===== DATASET EXTRACT =====

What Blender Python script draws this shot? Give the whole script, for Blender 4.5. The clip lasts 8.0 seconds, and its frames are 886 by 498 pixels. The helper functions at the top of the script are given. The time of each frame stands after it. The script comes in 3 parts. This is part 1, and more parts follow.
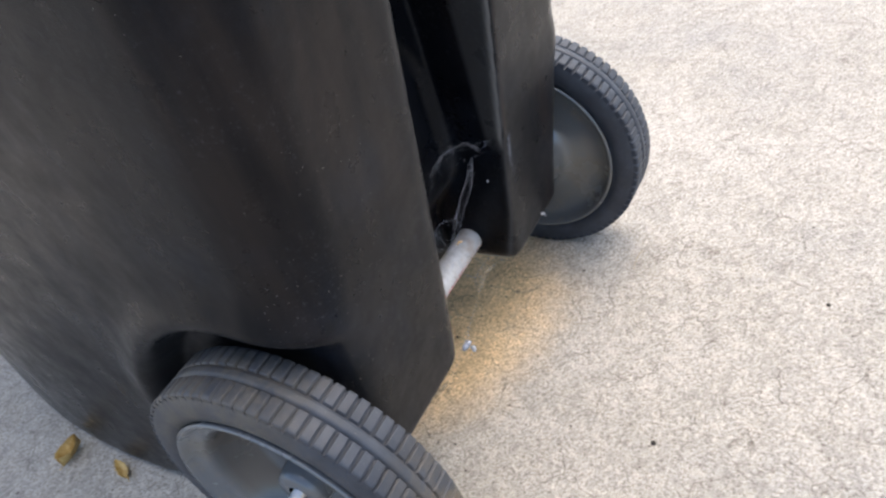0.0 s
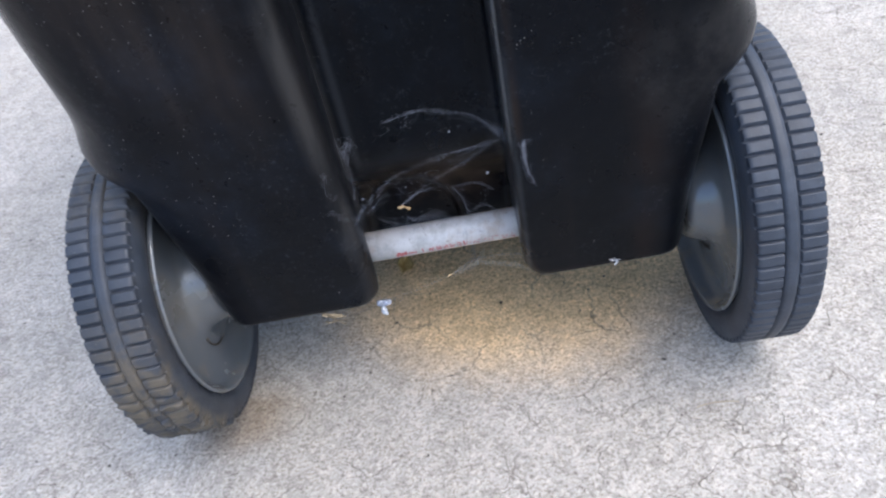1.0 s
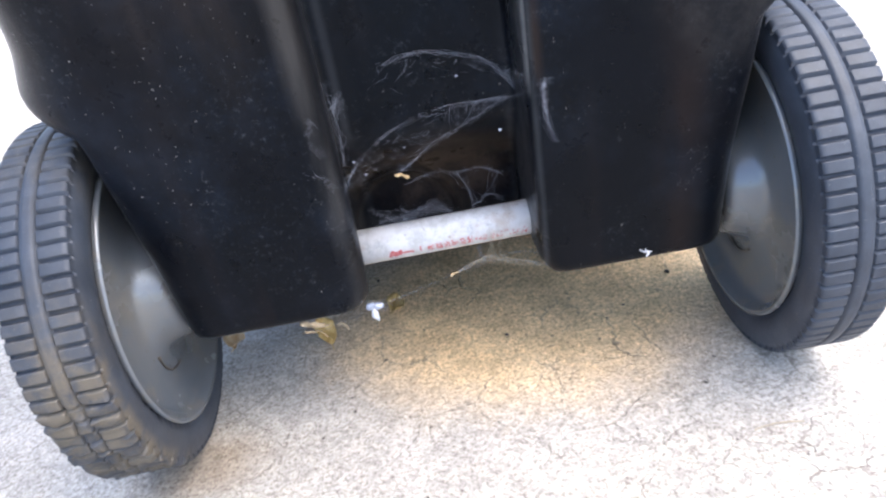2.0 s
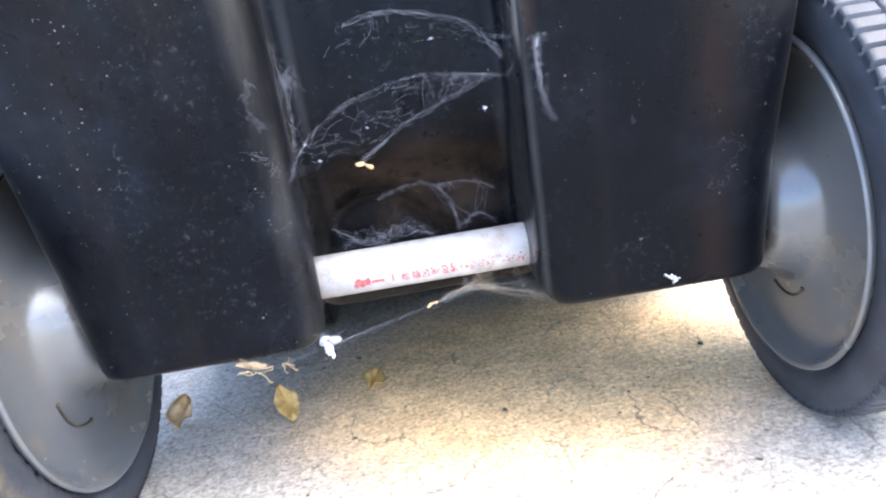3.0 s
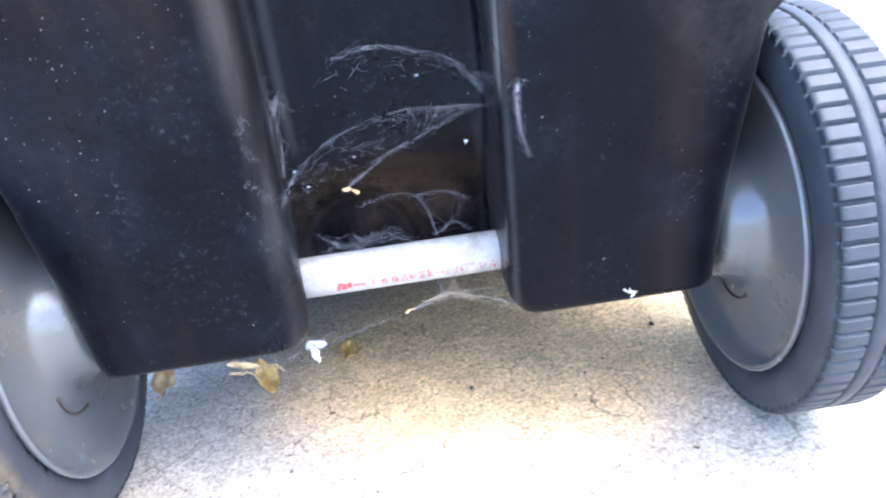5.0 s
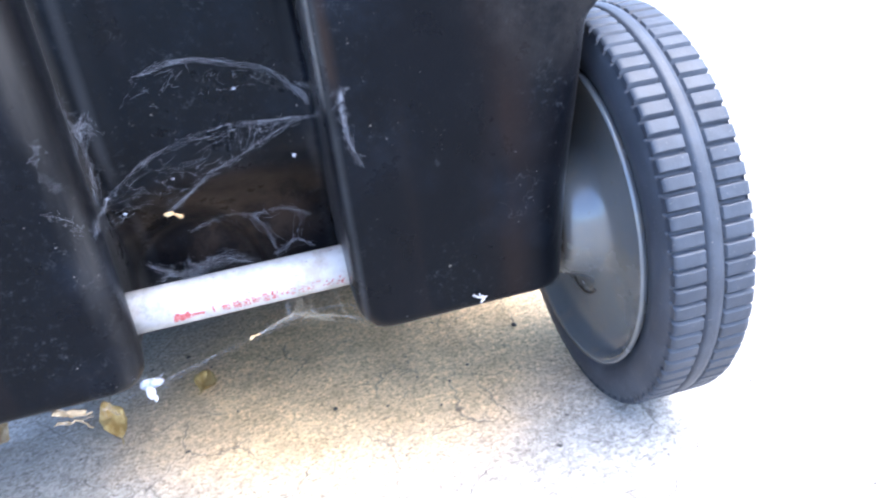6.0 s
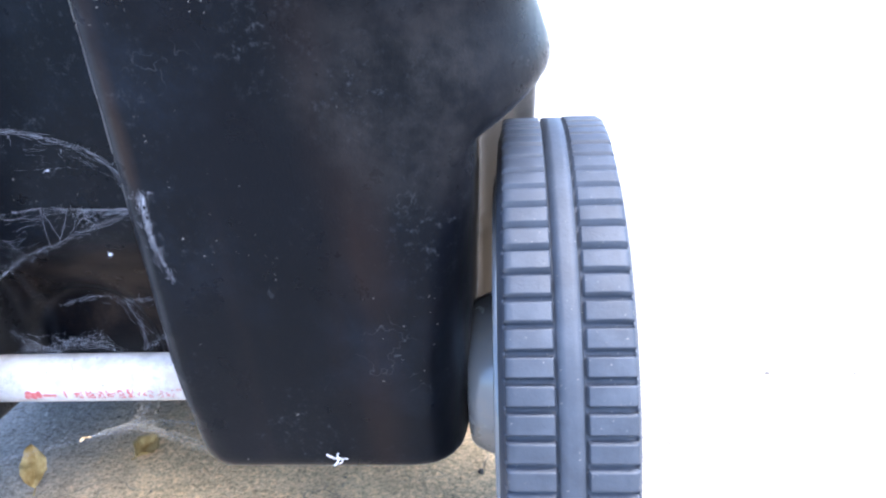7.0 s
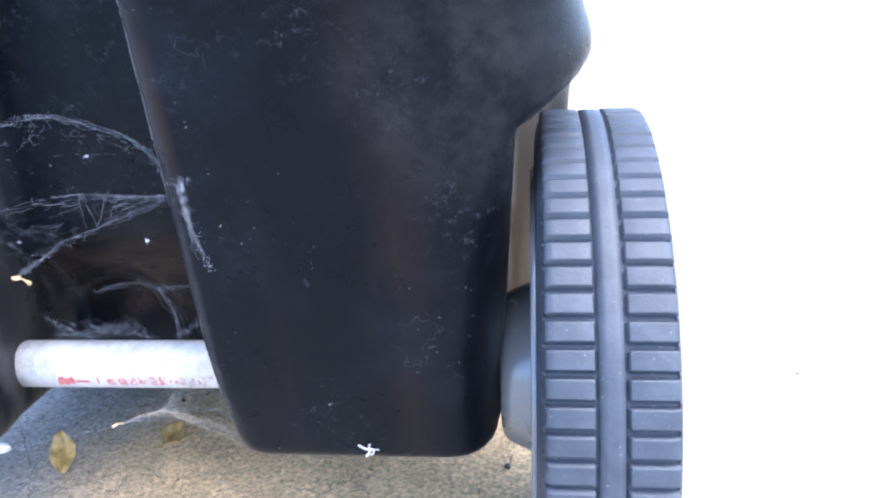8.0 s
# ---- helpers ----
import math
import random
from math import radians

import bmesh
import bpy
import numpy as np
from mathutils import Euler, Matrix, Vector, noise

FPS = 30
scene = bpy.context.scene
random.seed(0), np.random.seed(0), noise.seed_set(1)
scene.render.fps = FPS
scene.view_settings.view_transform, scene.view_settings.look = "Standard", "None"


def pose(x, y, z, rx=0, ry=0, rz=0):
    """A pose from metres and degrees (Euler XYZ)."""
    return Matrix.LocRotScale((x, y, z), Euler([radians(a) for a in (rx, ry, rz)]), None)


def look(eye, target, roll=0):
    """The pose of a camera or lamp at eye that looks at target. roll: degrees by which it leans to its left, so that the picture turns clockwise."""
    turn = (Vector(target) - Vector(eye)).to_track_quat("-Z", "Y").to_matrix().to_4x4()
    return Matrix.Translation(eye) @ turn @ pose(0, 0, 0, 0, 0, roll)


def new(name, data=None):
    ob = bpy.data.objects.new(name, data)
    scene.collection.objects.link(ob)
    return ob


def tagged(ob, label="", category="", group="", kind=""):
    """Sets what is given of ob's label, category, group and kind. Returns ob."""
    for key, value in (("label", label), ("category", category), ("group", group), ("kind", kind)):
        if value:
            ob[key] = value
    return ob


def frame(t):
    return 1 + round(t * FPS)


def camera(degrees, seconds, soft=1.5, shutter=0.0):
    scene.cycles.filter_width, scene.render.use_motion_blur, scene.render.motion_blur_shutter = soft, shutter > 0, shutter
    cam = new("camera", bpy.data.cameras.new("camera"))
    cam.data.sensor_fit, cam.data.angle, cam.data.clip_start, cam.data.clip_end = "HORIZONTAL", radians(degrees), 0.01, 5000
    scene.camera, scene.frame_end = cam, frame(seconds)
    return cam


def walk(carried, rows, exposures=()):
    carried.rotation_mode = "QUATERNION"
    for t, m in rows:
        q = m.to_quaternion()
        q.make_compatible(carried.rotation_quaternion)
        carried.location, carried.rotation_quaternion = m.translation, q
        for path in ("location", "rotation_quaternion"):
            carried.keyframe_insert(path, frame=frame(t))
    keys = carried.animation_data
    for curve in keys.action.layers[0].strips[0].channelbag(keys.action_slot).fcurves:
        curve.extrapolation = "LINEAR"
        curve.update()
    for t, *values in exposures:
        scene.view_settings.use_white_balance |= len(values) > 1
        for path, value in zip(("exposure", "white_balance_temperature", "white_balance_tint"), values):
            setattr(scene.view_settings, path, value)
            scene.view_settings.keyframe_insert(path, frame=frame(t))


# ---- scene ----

=====

Transcribe the whole listing, character for character, but not its images.

WRITTEN ANSWER »
What Blender Python script draws this shot? Give the whole script, for Blender 4.5. The clip lasts 8.0 seconds, and its frames are 886 by 498 pixels. The helper functions at the top of the script are given. The time of each frame stands after it. The script comes in 3 parts. This is part 1, and more parts follow.
0.0 s
1.0 s
2.0 s
3.0 s
5.0 s
6.0 s
7.0 s
8.0 s
# ---- helpers ----
import math
import random
from math import radians

import bmesh
import bpy
import numpy as np
from mathutils import Euler, Matrix, Vector, noise

FPS = 30
scene = bpy.context.scene
random.seed(0), np.random.seed(0), noise.seed_set(1)
scene.render.fps = FPS
scene.view_settings.view_transform, scene.view_settings.look = "Standard", "None"


def pose(x, y, z, rx=0, ry=0, rz=0):
    """A pose from metres and degrees (Euler XYZ)."""
    return Matrix.LocRotScale((x, y, z), Euler([radians(a) for a in (rx, ry, rz)]), None)


def look(eye, target, roll=0):
    """The pose of a camera or lamp at eye that looks at target. roll: degrees by which it leans to its left, so that the picture turns clockwise."""
    turn = (Vector(target) - Vector(eye)).to_track_quat("-Z", "Y").to_matrix().to_4x4()
    return Matrix.Translation(eye) @ turn @ pose(0, 0, 0, 0, 0, roll)


def new(name, data=None):
    ob = bpy.data.objects.new(name, data)
    scene.collection.objects.link(ob)
    return ob


def tagged(ob, label="", category="", group="", kind=""):
    """Sets what is given of ob's label, category, group and kind. Returns ob."""
    for key, value in (("label", label), ("category", category), ("group", group), ("kind", kind)):
        if value:
            ob[key] = value
    return ob


def frame(t):
    return 1 + round(t * FPS)


def camera(degrees, seconds, soft=1.5, shutter=0.0):
    scene.cycles.filter_width, scene.render.use_motion_blur, scene.render.motion_blur_shutter = soft, shutter > 0, shutter
    cam = new("camera", bpy.data.cameras.new("camera"))
    cam.data.sensor_fit, cam.data.angle, cam.data.clip_start, cam.data.clip_end = "HORIZONTAL", radians(degrees), 0.01, 5000
    scene.camera, scene.frame_end = cam, frame(seconds)
    return cam


def walk(carried, rows, exposures=()):
    carried.rotation_mode = "QUATERNION"
    for t, m in rows:
        q = m.to_quaternion()
        q.make_compatible(carried.rotation_quaternion)
        carried.location, carried.rotation_quaternion = m.translation, q
        for path in ("location", "rotation_quaternion"):
            carried.keyframe_insert(path, frame=frame(t))
    keys = carried.animation_data
    for curve in keys.action.layers[0].strips[0].channelbag(keys.action_slot).fcurves:
        curve.extrapolation = "LINEAR"
        curve.update()
    for t, *values in exposures:
        scene.view_settings.use_white_balance |= len(values) > 1
        for path, value in zip(("exposure", "white_balance_temperature", "white_balance_tint"), values):
            setattr(scene.view_settings, path, value)
            scene.view_settings.keyframe_insert(path, frame=frame(t))


# ---- scene ----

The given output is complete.